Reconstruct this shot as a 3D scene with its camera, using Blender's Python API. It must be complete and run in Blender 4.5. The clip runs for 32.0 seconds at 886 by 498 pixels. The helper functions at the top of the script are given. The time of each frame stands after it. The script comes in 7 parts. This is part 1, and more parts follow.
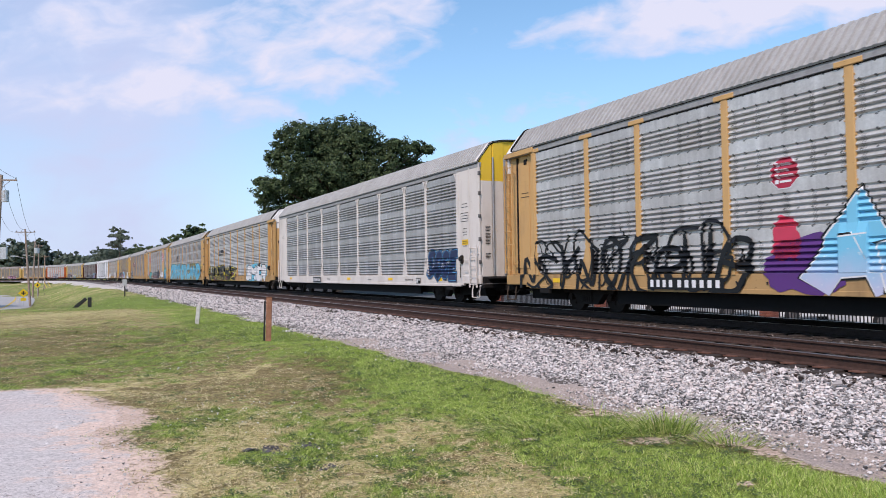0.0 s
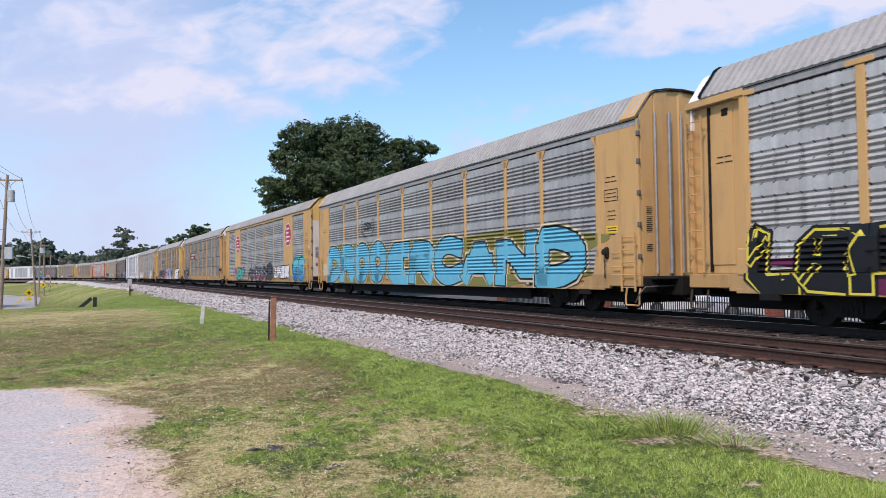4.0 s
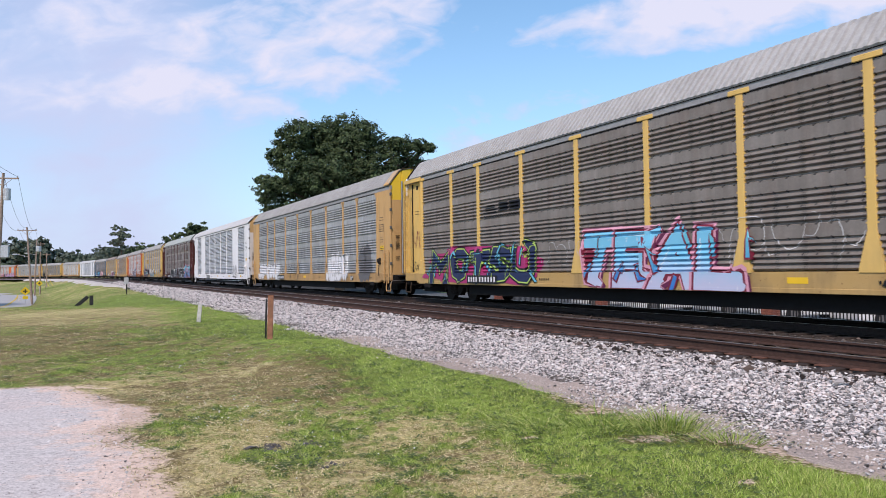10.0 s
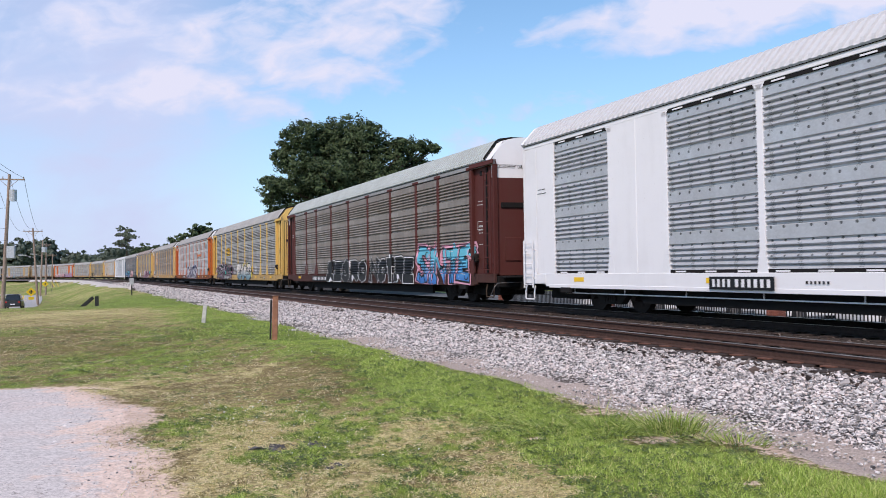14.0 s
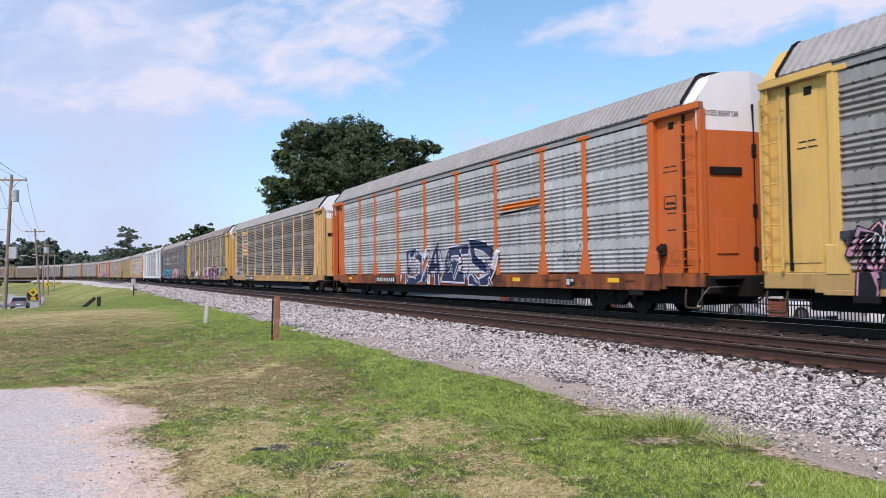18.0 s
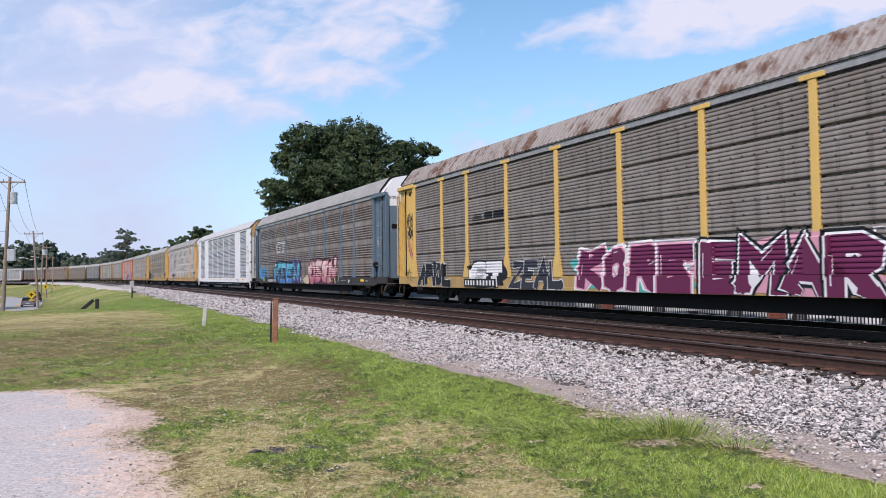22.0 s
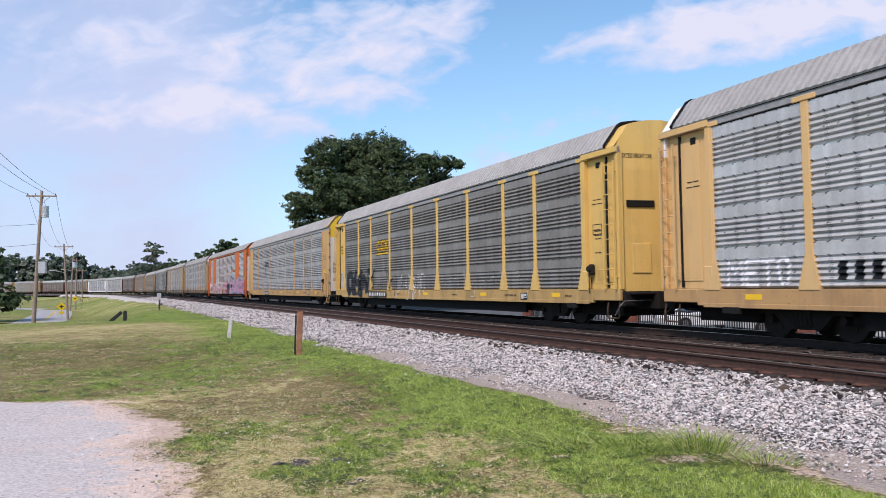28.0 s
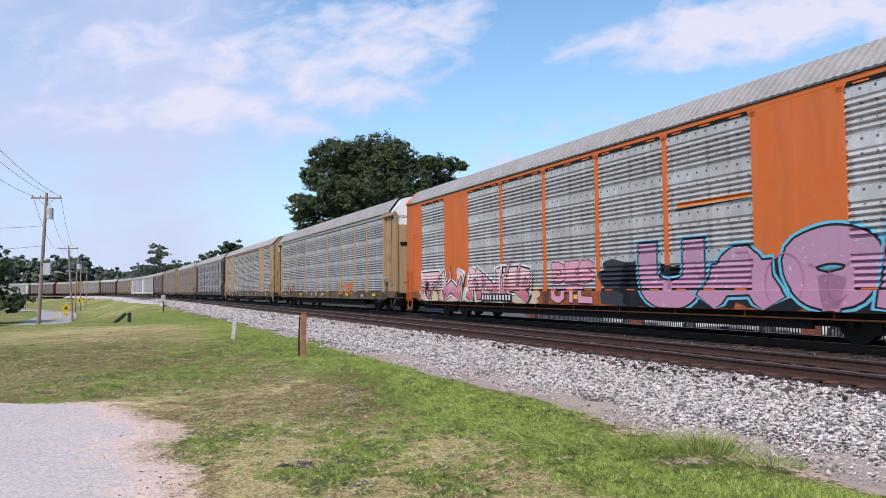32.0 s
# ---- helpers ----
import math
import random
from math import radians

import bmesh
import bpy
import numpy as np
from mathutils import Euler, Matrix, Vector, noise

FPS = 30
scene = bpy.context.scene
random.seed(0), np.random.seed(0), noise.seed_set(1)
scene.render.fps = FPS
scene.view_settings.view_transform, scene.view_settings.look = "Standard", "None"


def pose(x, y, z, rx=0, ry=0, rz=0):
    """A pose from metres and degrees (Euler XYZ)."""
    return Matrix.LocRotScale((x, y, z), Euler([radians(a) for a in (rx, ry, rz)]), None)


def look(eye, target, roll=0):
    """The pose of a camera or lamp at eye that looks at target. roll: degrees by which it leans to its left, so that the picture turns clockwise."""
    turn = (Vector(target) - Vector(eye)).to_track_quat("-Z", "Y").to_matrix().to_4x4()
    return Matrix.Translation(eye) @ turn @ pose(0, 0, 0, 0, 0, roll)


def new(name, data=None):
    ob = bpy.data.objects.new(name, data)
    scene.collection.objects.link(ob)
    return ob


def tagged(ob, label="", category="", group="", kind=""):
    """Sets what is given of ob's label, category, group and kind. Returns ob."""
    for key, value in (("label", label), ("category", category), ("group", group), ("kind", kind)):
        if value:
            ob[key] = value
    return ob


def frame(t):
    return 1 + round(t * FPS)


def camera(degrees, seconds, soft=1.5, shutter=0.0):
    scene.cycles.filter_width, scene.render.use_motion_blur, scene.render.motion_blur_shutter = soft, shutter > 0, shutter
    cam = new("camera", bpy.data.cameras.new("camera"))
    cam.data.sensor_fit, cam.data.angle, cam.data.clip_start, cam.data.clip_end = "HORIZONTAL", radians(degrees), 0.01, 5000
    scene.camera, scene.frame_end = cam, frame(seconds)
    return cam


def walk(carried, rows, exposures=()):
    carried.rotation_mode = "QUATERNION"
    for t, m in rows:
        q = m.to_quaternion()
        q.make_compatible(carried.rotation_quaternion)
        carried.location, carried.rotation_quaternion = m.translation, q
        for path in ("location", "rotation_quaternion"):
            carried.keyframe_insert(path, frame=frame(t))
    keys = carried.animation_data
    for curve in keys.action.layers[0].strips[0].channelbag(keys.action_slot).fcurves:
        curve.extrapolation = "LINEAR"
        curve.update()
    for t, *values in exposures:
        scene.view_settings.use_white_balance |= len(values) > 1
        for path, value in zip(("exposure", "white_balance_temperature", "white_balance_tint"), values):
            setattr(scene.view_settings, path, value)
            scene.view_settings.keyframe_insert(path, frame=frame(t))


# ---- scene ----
# ---- camera: a phone held almost still beside the line ----
EYE_Z = 1.183
AIM = [  # seconds, turn to the left, tilt upwards, roll (degrees)
    (0.0, -0.401, 1.776, -0.749),
    (0.5, -0.309, 1.763, -0.749),
    (1.0, -0.219, 1.749, -0.749),
    (2.0, -0.049, 1.771, -0.749),
    (3.0, -0.025, 1.772, -0.749),
    (3.5, -0.065, 1.765, -0.749),
    (5.5, -0.001, 1.766, -0.749),
    (6.0, 0.067, 1.765, -0.749),
    (7.0, 0.131, 1.766, -0.749),
    (8.0, 0.146, 1.76, -0.749),
    (9.0, 0.0, 1.706, -0.749),
    (9.5, -0.154, 1.706, -0.749),
    (10.0, -0.29, 1.633, -0.749),
    (11.0, -0.318, 1.631, -0.749),
    (12.0, -0.197, 1.63, -0.749),
    (13.0, -0.041, 1.623, -0.749),
    (14.0, 0.058, 1.7, -0.749),
    (16.5, 0.125, 1.676, -0.749),
    (18.0, 0.182, 1.735, -0.749),
    (19.0, 0.129, 1.768, -0.749),
    (20.0, 0.127, 1.838, -0.749),
    (21.0, 0.129, 1.859, -0.749),
    (22.0, 0.079, 1.908, -0.749),
    (23.0, 0.028, 1.973, -0.749),
    (24.0, 0.097, 2.039, -0.749),
    (25.0, 0.297, 2.153, -0.749),
    (25.5, 0.507, 2.279, -0.74),
    (27.5, 1.851, 2.883, -0.649),
    (28.0, 1.909, 2.938, -0.649),
    (29.0, 1.969, 2.963, -0.649),
    (30.0, 1.939, 2.979, -0.649),
    (31.0, 1.959, 2.992, -0.649),
    (32.0, 2.196, 3.068, -0.649)]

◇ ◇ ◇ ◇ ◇

Restate the whole of the material word for word without the pictures.

Reconstruct this shot as a 3D scene with its camera, using Blender's Python API. It must be complete and run in Blender 4.5. The clip runs for 32.0 seconds at 886 by 498 pixels. The helper functions at the top of the script are given. The time of each frame stands after it. The script comes in 7 parts. This is part 1, and more parts follow.
0.0 s
4.0 s
10.0 s
14.0 s
18.0 s
22.0 s
28.0 s
32.0 s
# ---- helpers ----
import math
import random
from math import radians

import bmesh
import bpy
import numpy as np
from mathutils import Euler, Matrix, Vector, noise

FPS = 30
scene = bpy.context.scene
random.seed(0), np.random.seed(0), noise.seed_set(1)
scene.render.fps = FPS
scene.view_settings.view_transform, scene.view_settings.look = "Standard", "None"


def pose(x, y, z, rx=0, ry=0, rz=0):
    """A pose from metres and degrees (Euler XYZ)."""
    return Matrix.LocRotScale((x, y, z), Euler([radians(a) for a in (rx, ry, rz)]), None)


def look(eye, target, roll=0):
    """The pose of a camera or lamp at eye that looks at target. roll: degrees by which it leans to its left, so that the picture turns clockwise."""
    turn = (Vector(target) - Vector(eye)).to_track_quat("-Z", "Y").to_matrix().to_4x4()
    return Matrix.Translation(eye) @ turn @ pose(0, 0, 0, 0, 0, roll)


def new(name, data=None):
    ob = bpy.data.objects.new(name, data)
    scene.collection.objects.link(ob)
    return ob


def tagged(ob, label="", category="", group="", kind=""):
    """Sets what is given of ob's label, category, group and kind. Returns ob."""
    for key, value in (("label", label), ("category", category), ("group", group), ("kind", kind)):
        if value:
            ob[key] = value
    return ob


def frame(t):
    return 1 + round(t * FPS)


def camera(degrees, seconds, soft=1.5, shutter=0.0):
    scene.cycles.filter_width, scene.render.use_motion_blur, scene.render.motion_blur_shutter = soft, shutter > 0, shutter
    cam = new("camera", bpy.data.cameras.new("camera"))
    cam.data.sensor_fit, cam.data.angle, cam.data.clip_start, cam.data.clip_end = "HORIZONTAL", radians(degrees), 0.01, 5000
    scene.camera, scene.frame_end = cam, frame(seconds)
    return cam


def walk(carried, rows, exposures=()):
    carried.rotation_mode = "QUATERNION"
    for t, m in rows:
        q = m.to_quaternion()
        q.make_compatible(carried.rotation_quaternion)
        carried.location, carried.rotation_quaternion = m.translation, q
        for path in ("location", "rotation_quaternion"):
            carried.keyframe_insert(path, frame=frame(t))
    keys = carried.animation_data
    for curve in keys.action.layers[0].strips[0].channelbag(keys.action_slot).fcurves:
        curve.extrapolation = "LINEAR"
        curve.update()
    for t, *values in exposures:
        scene.view_settings.use_white_balance |= len(values) > 1
        for path, value in zip(("exposure", "white_balance_temperature", "white_balance_tint"), values):
            setattr(scene.view_settings, path, value)
            scene.view_settings.keyframe_insert(path, frame=frame(t))


# ---- scene ----
# ---- camera: a phone held almost still beside the line ----
EYE_Z = 1.183
AIM = [  # seconds, turn to the left, tilt upwards, roll (degrees)
    (0.0, -0.401, 1.776, -0.749),
    (0.5, -0.309, 1.763, -0.749),
    (1.0, -0.219, 1.749, -0.749),
    (2.0, -0.049, 1.771, -0.749),
    (3.0, -0.025, 1.772, -0.749),
    (3.5, -0.065, 1.765, -0.749),
    (5.5, -0.001, 1.766, -0.749),
    (6.0, 0.067, 1.765, -0.749),
    (7.0, 0.131, 1.766, -0.749),
    (8.0, 0.146, 1.76, -0.749),
    (9.0, 0.0, 1.706, -0.749),
    (9.5, -0.154, 1.706, -0.749),
    (10.0, -0.29, 1.633, -0.749),
    (11.0, -0.318, 1.631, -0.749),
    (12.0, -0.197, 1.63, -0.749),
    (13.0, -0.041, 1.623, -0.749),
    (14.0, 0.058, 1.7, -0.749),
    (16.5, 0.125, 1.676, -0.749),
    (18.0, 0.182, 1.735, -0.749),
    (19.0, 0.129, 1.768, -0.749),
    (20.0, 0.127, 1.838, -0.749),
    (21.0, 0.129, 1.859, -0.749),
    (22.0, 0.079, 1.908, -0.749),
    (23.0, 0.028, 1.973, -0.749),
    (24.0, 0.097, 2.039, -0.749),
    (25.0, 0.297, 2.153, -0.749),
    (25.5, 0.507, 2.279, -0.74),
    (27.5, 1.851, 2.883, -0.649),
    (28.0, 1.909, 2.938, -0.649),
    (29.0, 1.969, 2.963, -0.649),
    (30.0, 1.939, 2.979, -0.649),
    (31.0, 1.959, 2.992, -0.649),
    (32.0, 2.196, 3.068, -0.649)]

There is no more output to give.